▶ **AIM**
Skip the pictures. Reproduce all other material exactly.

▶ **COLLECTED DATA**

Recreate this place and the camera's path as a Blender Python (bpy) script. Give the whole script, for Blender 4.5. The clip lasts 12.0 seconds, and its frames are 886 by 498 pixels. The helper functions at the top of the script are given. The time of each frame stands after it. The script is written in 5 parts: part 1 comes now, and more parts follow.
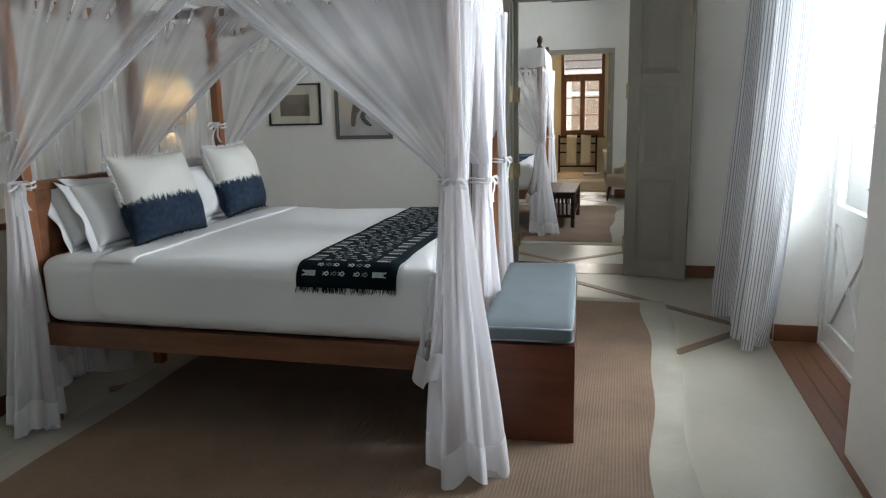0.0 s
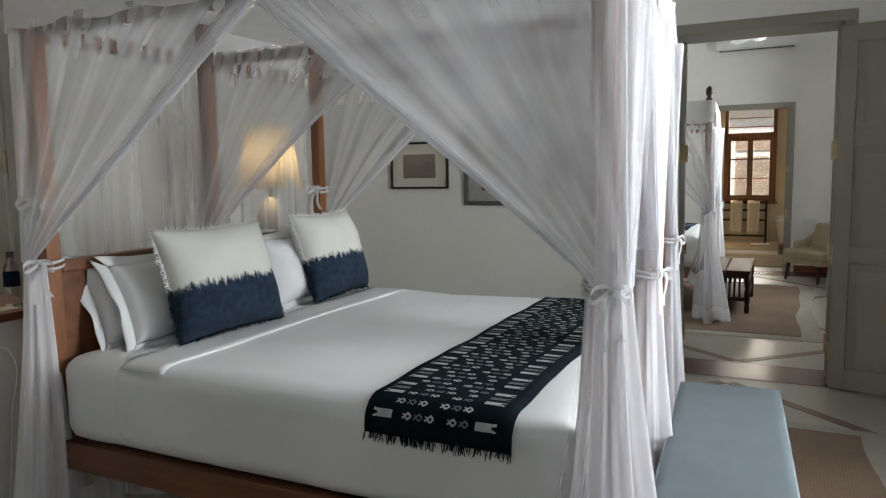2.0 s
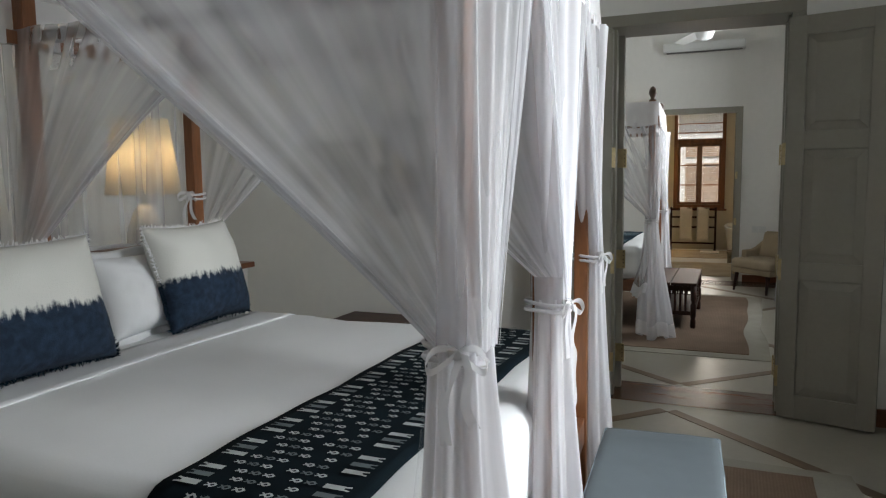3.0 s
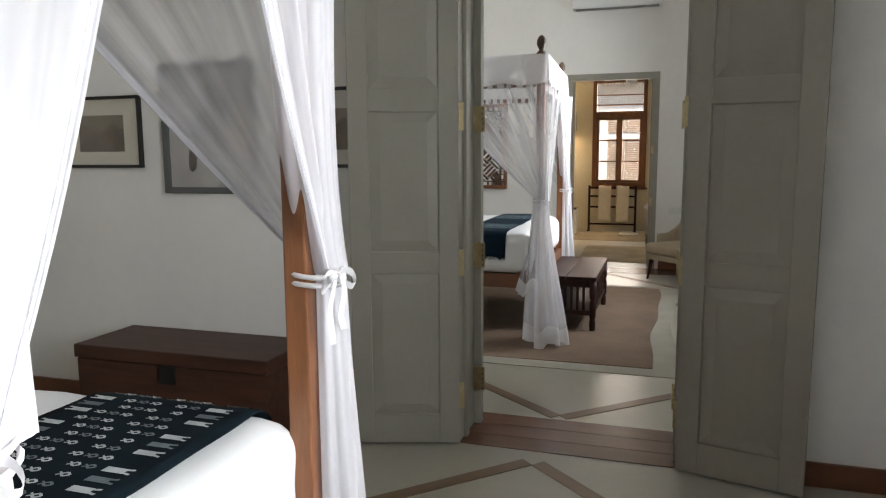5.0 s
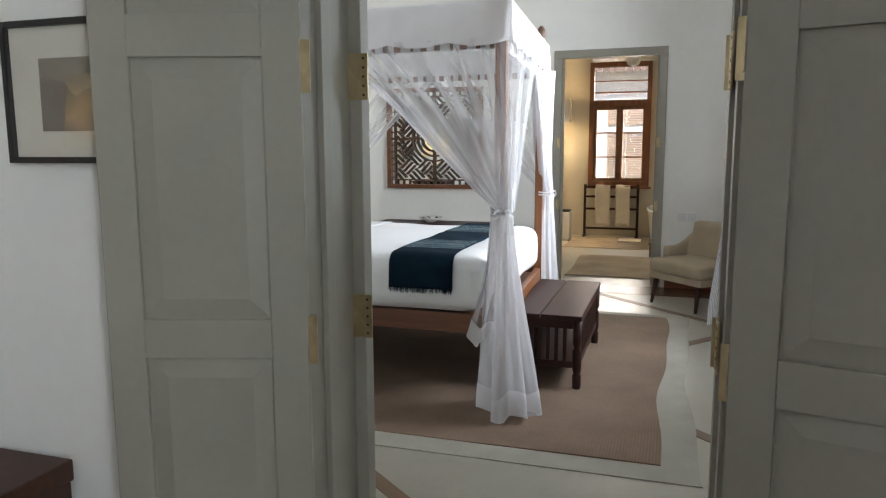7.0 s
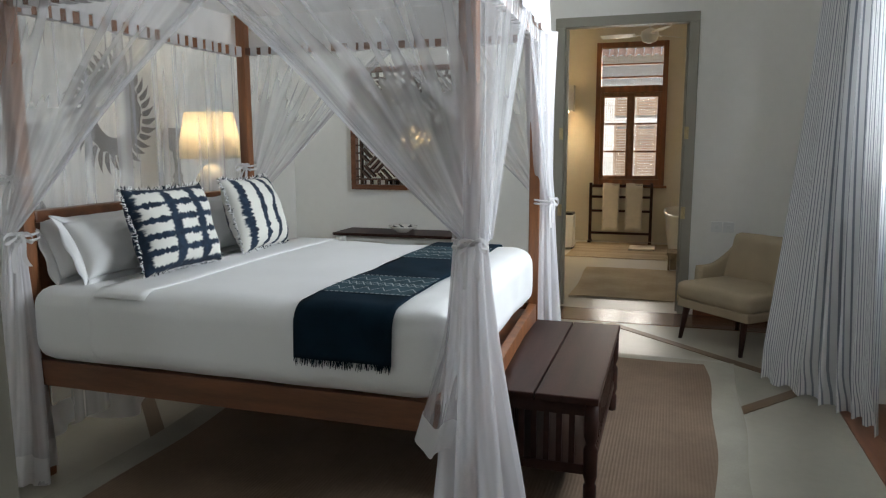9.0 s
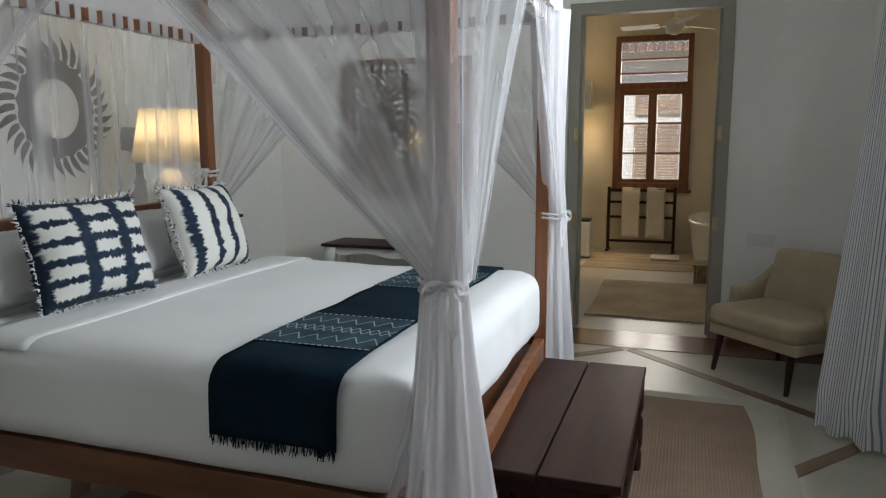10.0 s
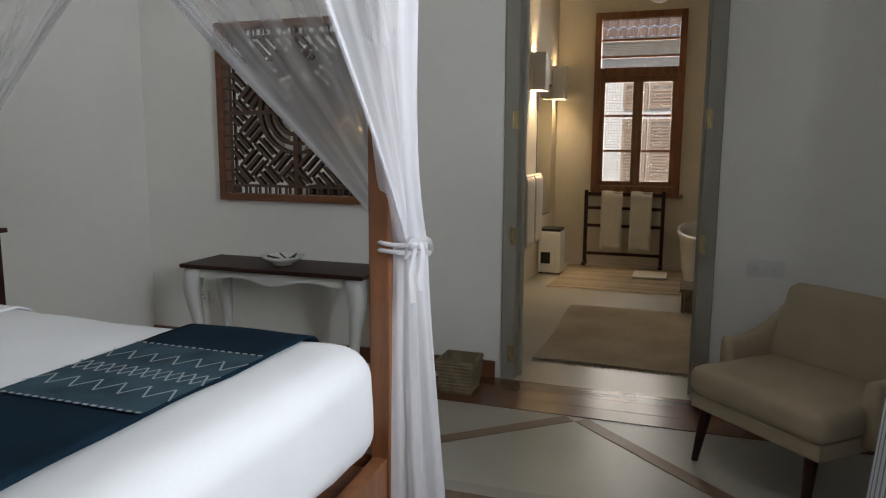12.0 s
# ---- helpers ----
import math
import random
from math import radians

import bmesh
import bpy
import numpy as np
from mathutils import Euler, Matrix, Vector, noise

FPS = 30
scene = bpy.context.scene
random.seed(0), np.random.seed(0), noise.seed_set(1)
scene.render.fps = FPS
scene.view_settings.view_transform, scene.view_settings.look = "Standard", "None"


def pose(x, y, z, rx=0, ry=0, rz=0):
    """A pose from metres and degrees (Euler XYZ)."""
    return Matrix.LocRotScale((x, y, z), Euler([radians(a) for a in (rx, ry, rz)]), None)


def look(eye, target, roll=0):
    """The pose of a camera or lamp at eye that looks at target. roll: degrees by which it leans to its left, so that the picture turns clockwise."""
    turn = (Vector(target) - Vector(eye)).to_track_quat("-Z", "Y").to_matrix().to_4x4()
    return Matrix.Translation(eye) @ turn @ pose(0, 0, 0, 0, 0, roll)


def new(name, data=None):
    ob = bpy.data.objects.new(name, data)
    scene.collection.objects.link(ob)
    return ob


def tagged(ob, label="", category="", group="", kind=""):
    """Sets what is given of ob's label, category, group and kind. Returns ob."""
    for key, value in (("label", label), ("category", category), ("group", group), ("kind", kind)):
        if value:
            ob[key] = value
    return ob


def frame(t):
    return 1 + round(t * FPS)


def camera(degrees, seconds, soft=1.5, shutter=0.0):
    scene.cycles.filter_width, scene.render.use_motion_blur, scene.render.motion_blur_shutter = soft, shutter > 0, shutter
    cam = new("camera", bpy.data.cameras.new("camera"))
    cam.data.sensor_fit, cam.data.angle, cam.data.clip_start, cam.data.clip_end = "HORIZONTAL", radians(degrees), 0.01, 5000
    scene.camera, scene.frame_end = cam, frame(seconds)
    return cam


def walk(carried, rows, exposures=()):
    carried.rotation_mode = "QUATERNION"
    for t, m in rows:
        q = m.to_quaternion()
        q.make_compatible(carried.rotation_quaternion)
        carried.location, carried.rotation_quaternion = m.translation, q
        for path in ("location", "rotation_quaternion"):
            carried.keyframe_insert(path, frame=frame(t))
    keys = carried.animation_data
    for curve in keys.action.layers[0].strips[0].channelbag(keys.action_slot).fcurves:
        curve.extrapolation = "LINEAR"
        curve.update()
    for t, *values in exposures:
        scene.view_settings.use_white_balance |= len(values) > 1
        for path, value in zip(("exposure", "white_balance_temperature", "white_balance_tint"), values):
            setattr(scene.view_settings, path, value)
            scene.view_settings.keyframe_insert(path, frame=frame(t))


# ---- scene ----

▶ **FULL SOLUTION**
Recreate this place and the camera's path as a Blender Python (bpy) script. Give the whole script, for Blender 4.5. The clip lasts 12.0 seconds, and its frames are 886 by 498 pixels. The helper functions at the top of the script are given. The time of each frame stands after it. The script is written in 5 parts: part 1 comes now, and more parts follow.
0.0 s
2.0 s
3.0 s
5.0 s
7.0 s
9.0 s
10.0 s
12.0 s
# ---- helpers ----
import math
import random
from math import radians

import bmesh
import bpy
import numpy as np
from mathutils import Euler, Matrix, Vector, noise

FPS = 30
scene = bpy.context.scene
random.seed(0), np.random.seed(0), noise.seed_set(1)
scene.render.fps = FPS
scene.view_settings.view_transform, scene.view_settings.look = "Standard", "None"


def pose(x, y, z, rx=0, ry=0, rz=0):
    """A pose from metres and degrees (Euler XYZ)."""
    return Matrix.LocRotScale((x, y, z), Euler([radians(a) for a in (rx, ry, rz)]), None)


def look(eye, target, roll=0):
    """The pose of a camera or lamp at eye that looks at target. roll: degrees by which it leans to its left, so that the picture turns clockwise."""
    turn = (Vector(target) - Vector(eye)).to_track_quat("-Z", "Y").to_matrix().to_4x4()
    return Matrix.Translation(eye) @ turn @ pose(0, 0, 0, 0, 0, roll)


def new(name, data=None):
    ob = bpy.data.objects.new(name, data)
    scene.collection.objects.link(ob)
    return ob


def tagged(ob, label="", category="", group="", kind=""):
    """Sets what is given of ob's label, category, group and kind. Returns ob."""
    for key, value in (("label", label), ("category", category), ("group", group), ("kind", kind)):
        if value:
            ob[key] = value
    return ob


def frame(t):
    return 1 + round(t * FPS)


def camera(degrees, seconds, soft=1.5, shutter=0.0):
    scene.cycles.filter_width, scene.render.use_motion_blur, scene.render.motion_blur_shutter = soft, shutter > 0, shutter
    cam = new("camera", bpy.data.cameras.new("camera"))
    cam.data.sensor_fit, cam.data.angle, cam.data.clip_start, cam.data.clip_end = "HORIZONTAL", radians(degrees), 0.01, 5000
    scene.camera, scene.frame_end = cam, frame(seconds)
    return cam


def walk(carried, rows, exposures=()):
    carried.rotation_mode = "QUATERNION"
    for t, m in rows:
        q = m.to_quaternion()
        q.make_compatible(carried.rotation_quaternion)
        carried.location, carried.rotation_quaternion = m.translation, q
        for path in ("location", "rotation_quaternion"):
            carried.keyframe_insert(path, frame=frame(t))
    keys = carried.animation_data
    for curve in keys.action.layers[0].strips[0].channelbag(keys.action_slot).fcurves:
        curve.extrapolation = "LINEAR"
        curve.update()
    for t, *values in exposures:
        scene.view_settings.use_white_balance |= len(values) > 1
        for path, value in zip(("exposure", "white_balance_temperature", "white_balance_tint"), values):
            setattr(scene.view_settings, path, value)
            scene.view_settings.keyframe_insert(path, frame=frame(t))


# ---- scene ----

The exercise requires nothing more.